Urban Sound Classification : striving towards a fair comparison
It addresses the problem of fair comparison and reproducibility in urban sound classification for researchers, offering an incremental framework to standardize evaluations.
The paper tackles urban sound classification for noise pollution monitoring, presenting a winning solution from DCASE 2020 task 5 that achieves a macro-AUPRC of 0.82/0.62 for coarse/fine classification on validation and accuracies of 89.7% and 85.41% on ESC-50 and US8k datasets.

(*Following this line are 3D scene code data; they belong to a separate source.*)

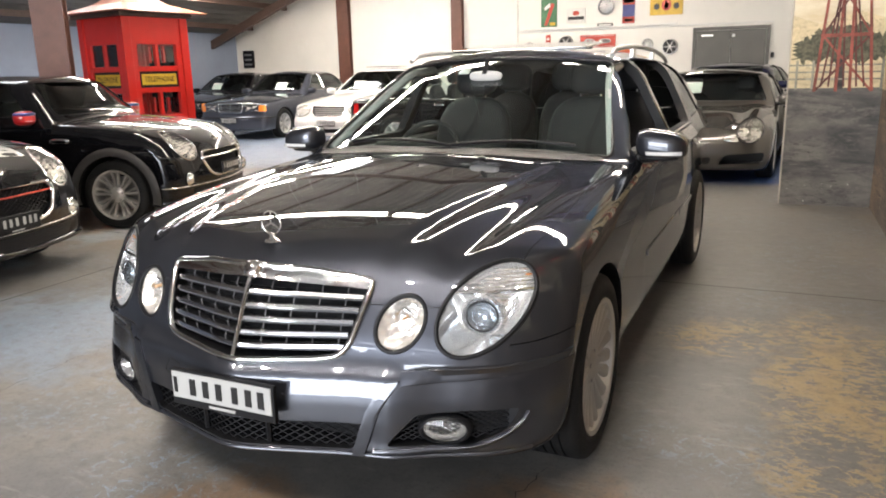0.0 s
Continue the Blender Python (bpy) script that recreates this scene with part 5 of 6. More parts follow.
# folding sign
flat("board_sign", B_BLACK, rounded([(3.02, 0.95), (2.81, 0.95), (2.81, 1.27), (2.88, 1.33), (2.96, 1.33), (3.02, 1.28)], 0.02), 12)
flat("bottle_shape", B_CREAM, [(2.995, 1.045), (2.828, 1.045), (2.828, 1.205), (2.865, 1.245), (2.88, 1.30), (2.94, 1.30), (2.955, 1.245), (2.995, 1.205)], 13)
for z in (1.135, 1.075):
    for k in range(5):
        rect("sign_bar", B_BLACK, (2.980 - 0.029 * k, z), (2.960 - 0.029 * k, z + 0.042), 14)
wall_words("MOTOR OIL", B_CREAM, 2.912, 1.005, 0.048, 13)
for a, b in (((2.98, 0.95), (3.09, 0.70)), ((2.98, 0.95), (2.80, 0.72)), ((2.84, 0.95), (2.68, 0.72)), ((2.84, 0.95), (2.95, 0.69)), ((3.07, 0.76), (2.70, 0.78)), ((3.09, 0.70), (2.80, 0.68))):
    stroke("sign_leg", B_BLACK, [a, b], 0.018, 12)
flat("pale_stone", B_PALE, ragged(3.10, 0.74, 0.05, 0.045, 16, 0.2, 4), 11)
# tortoise
flat("tortoise_shade", B_BLACK, ragged(0.40, 0.655, 0.22, 0.022, 30, 0.25, 91), 7)
flat("tortoise_body", B_BLACK, [(0.52, 0.66), (0.55, 0.72), (0.53, 0.79), (0.47, 0.835), (0.39, 0.85), (0.31, 0.83), (0.24, 0.77), (0.205, 0.69), (0.215, 0.65), (0.30, 0.665), (0.40, 0.69)], 8)
flat("tortoise_head", B_SHELL, rounded([(0.545, 0.775), (0.575, 0.815), (0.625, 0.81), (0.645, 0.78), (0.62, 0.755), (0.56, 0.745)], 0.02), 9)
for u in (0.535, 0.43, 0.26):
    flat("tortoise_leg", B_SHELL, ragged(u, 0.675, 0.035, 0.035, 14, 0.2, int(u * 100)), 9)
for row, (z, ys) in enumerate(((0.815, (0.46, 0.405, 0.35, 0.30)), (0.772, (0.505, 0.445, 0.385, 0.325, 0.27)), (0.725, (0.51, 0.455, 0.395, 0.335, 0.28, 0.235)), (0.688, (0.365, 0.31, 0.26)))):
    for y in ys:
        flat("shell_plate", B_SHELL, ellipse(y, z, 0.031, 0.024, 0.3 + 0.4 * row, 6), 9)
        flat("shell_ring", B_LEAF, ellipse(y + 0.004, z + 0.003, 0.014, 0.010, 0.5, 6), 10)
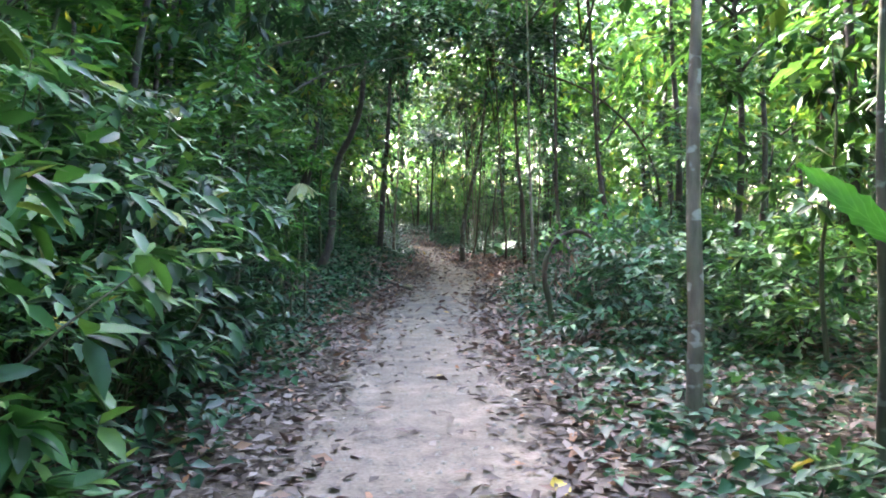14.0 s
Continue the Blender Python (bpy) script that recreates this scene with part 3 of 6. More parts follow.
# trees that lean over the trail where the tunnel begins
LEANING = [([(-6.0, 20.4, 0.1), (-6.0, 20.4, 2), (-5.9, 20.5, 4), (-5.9, 20.6, 6.6)], 0.24, 4, 1.5),
           ([(-6.6, 24.0, 0.1), (-6.6, 24, 2), (-6.5, 24, 4), (-6.4, 24.2, 6.8)], 0.24, 1, 1.5),
           ([(-5.4, 17.2, 0.1), (-5.4, 17.2, 2), (-5.4, 17.3, 4), (-5.4, 17.3, 6.2)], 0.24, 4, 1.4),
           ([(-7.7, 8.2, 0.0), (-7.7, 8.2, 3), (-7.8, 8.3, 5), (-7.8, 8.3, 7.6)], 0.3, 4, 1.9),
           ([(-8.6, 4.4, 0.0), (-8.6, 4.4, 3), (-8.5, 4.5, 5), (-8.4, 4.6, 7.4)], 0.3, 1, 1.9)]
LEANING += [([(5.3, 20.4, 0.1), (5.0, 20.5, 2.4), (3.6, 21.0, 4.4), (2.4, 21.8, 5.3)], 0.16, 4, 0.7),
            ([(-3.3, 21.6, 0.1), (-3.0, 21.8, 2.2), (-1.9, 22.4, 4.0), (-0.7, 23.0, 4.9)], 0.18, 1, 1.1),
            # upright ones from y 46 on: added to hold sky light off the right side
            ([(6.0, 68.0, 0.1), (6.0, 68.0, 2.6), (6.1, 68.0, 4.6), (6.1, 68.0, 6.4)], 0.15, 4, 1.3),
            ([(7.0, 46.5, 0.1), (7.0, 46.5, 2.6), (6.9, 46.6, 4.4), (6.9, 46.6, 7.0)], 0.2, 4, 1.5)]
LEANING += [([(8.4, 51.2, 0.1), (8.4, 51.2, 2.5), (8.3, 51.3, 4.4), (8.3, 51.3, 7.2)], 0.2, 4, 1.6),
            ([(-2.9, 35.0, 0.1), (-2.8, 35.2, 2.5), (-2.6, 35.6, 4.2), (-2.3, 36.0, 6.0)], 0.14, 1, 1.0)]
for keys, width, crown, size in LEANING:
    tree("d", keys, width, crown, size, limbs=False)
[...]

Urban sound classification has been achieving remarkable progress and is still an active research area in audio pattern recognition. In particular, it allows to monitor the noise pollution, which becomes a growing concern for large cities. The contribution of this paper is two-fold. First, we present our DCASE 2020 task 5 winning solution which aims at helping the monitoring of urban noise pollution. It achieves a macro-AUPRC of 0.82 / 0.62 for the coarse / fine classification on validation set. Moreover, it reaches accuracies of 89.7% and 85.41% respectively on ESC-50 and US8k datasets. Second, it is not easy to find a fair comparison and to reproduce the performance of existing models. Sometimes authors copy-pasting the results of the original papers which is not helping reproducibility. As a result, we provide a fair comparison by using the same input representation, metrics and optimizer to assess performances. We preserve data augmentation used by the original papers. We hope this framework could help evaluate new architectures in this field. For better reproducibility, the code is available on our GitHub repository.